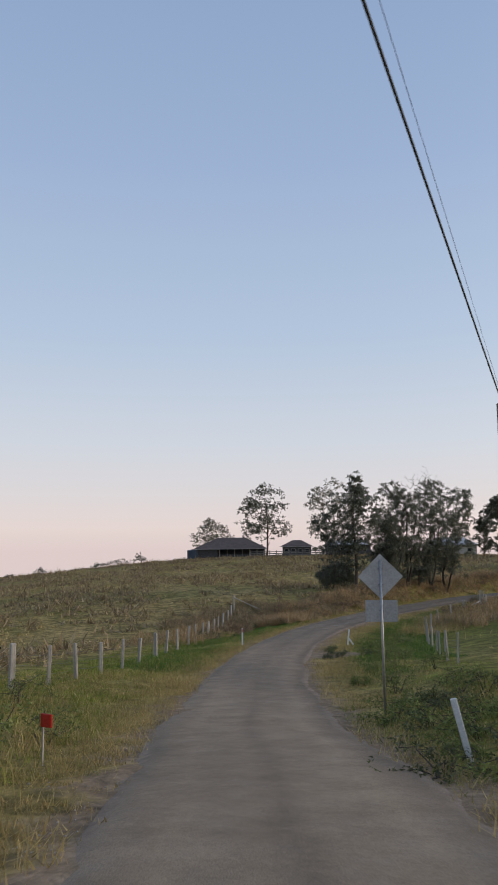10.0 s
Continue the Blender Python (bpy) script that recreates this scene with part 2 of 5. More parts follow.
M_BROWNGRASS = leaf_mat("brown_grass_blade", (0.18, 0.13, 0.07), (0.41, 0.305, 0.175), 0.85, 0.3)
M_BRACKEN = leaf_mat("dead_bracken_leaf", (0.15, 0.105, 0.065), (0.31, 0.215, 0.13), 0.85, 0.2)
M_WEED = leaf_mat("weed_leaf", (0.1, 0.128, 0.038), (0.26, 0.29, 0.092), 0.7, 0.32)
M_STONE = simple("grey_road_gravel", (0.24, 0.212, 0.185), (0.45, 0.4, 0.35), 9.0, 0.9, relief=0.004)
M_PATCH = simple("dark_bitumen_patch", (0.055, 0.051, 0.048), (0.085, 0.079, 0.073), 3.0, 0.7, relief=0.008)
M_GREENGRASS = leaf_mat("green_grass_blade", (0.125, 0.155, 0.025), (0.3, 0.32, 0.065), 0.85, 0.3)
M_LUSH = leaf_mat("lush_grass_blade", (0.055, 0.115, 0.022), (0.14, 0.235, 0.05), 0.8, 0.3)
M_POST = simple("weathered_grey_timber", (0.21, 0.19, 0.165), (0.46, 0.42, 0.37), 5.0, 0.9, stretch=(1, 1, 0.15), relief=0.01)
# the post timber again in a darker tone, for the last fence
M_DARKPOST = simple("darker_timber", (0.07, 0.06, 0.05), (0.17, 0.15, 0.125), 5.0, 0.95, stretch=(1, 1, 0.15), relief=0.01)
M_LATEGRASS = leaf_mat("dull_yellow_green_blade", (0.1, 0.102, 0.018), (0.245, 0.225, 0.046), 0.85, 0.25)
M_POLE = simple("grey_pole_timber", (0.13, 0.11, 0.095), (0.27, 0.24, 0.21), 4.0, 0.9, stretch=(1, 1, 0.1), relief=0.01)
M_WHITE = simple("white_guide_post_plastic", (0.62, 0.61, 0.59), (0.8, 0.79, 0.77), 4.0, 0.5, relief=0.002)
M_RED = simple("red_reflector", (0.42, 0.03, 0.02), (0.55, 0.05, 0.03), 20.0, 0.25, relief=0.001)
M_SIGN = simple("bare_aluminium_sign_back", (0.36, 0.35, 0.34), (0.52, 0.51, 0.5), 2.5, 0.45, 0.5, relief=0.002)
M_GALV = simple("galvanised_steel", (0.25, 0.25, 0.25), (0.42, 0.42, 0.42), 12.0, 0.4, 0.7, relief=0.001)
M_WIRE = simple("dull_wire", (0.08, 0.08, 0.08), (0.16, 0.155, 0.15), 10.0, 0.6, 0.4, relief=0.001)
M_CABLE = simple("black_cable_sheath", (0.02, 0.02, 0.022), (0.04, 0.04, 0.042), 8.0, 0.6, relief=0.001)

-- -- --

Exercise goal: Reproduce the full listing above verbatim, with no pictures included.

Written solution:
10.0 s
Continue the Blender Python (bpy) script that recreates this scene with part 2 of 5. More parts follow.
M_BROWNGRASS = leaf_mat("brown_grass_blade", (0.18, 0.13, 0.07), (0.41, 0.305, 0.175), 0.85, 0.3)
M_BRACKEN = leaf_mat("dead_bracken_leaf", (0.15, 0.105, 0.065), (0.31, 0.215, 0.13), 0.85, 0.2)
M_WEED = leaf_mat("weed_leaf", (0.1, 0.128, 0.038), (0.26, 0.29, 0.092), 0.7, 0.32)
M_STONE = simple("grey_road_gravel", (0.24, 0.212, 0.185), (0.45, 0.4, 0.35), 9.0, 0.9, relief=0.004)
M_PATCH = simple("dark_bitumen_patch", (0.055, 0.051, 0.048), (0.085, 0.079, 0.073), 3.0, 0.7, relief=0.008)
M_GREENGRASS = leaf_mat("green_grass_blade", (0.125, 0.155, 0.025), (0.3, 0.32, 0.065), 0.85, 0.3)
M_LUSH = leaf_mat("lush_grass_blade", (0.055, 0.115, 0.022), (0.14, 0.235, 0.05), 0.8, 0.3)
M_POST = simple("weathered_grey_timber", (0.21, 0.19, 0.165), (0.46, 0.42, 0.37), 5.0, 0.9, stretch=(1, 1, 0.15), relief=0.01)
# the post timber again in a darker tone, for the last fence
M_DARKPOST = simple("darker_timber", (0.07, 0.06, 0.05), (0.17, 0.15, 0.125), 5.0, 0.95, stretch=(1, 1, 0.15), relief=0.01)
M_LATEGRASS = leaf_mat("dull_yellow_green_blade", (0.1, 0.102, 0.018), (0.245, 0.225, 0.046), 0.85, 0.25)
M_POLE = simple("grey_pole_timber", (0.13, 0.11, 0.095), (0.27, 0.24, 0.21), 4.0, 0.9, stretch=(1, 1, 0.1), relief=0.01)
M_WHITE = simple("white_guide_post_plastic", (0.62, 0.61, 0.59), (0.8, 0.79, 0.77), 4.0, 0.5, relief=0.002)
M_RED = simple("red_reflector", (0.42, 0.03, 0.02), (0.55, 0.05, 0.03), 20.0, 0.25, relief=0.001)
M_SIGN = simple("bare_aluminium_sign_back", (0.36, 0.35, 0.34), (0.52, 0.51, 0.5), 2.5, 0.45, 0.5, relief=0.002)
M_GALV = simple("galvanised_steel", (0.25, 0.25, 0.25), (0.42, 0.42, 0.42), 12.0, 0.4, 0.7, relief=0.001)
M_WIRE = simple("dull_wire", (0.08, 0.08, 0.08), (0.16, 0.155, 0.15), 10.0, 0.6, 0.4, relief=0.001)
M_CABLE = simple("black_cable_sheath", (0.02, 0.02, 0.022), (0.04, 0.04, 0.042), 8.0, 0.6, relief=0.001)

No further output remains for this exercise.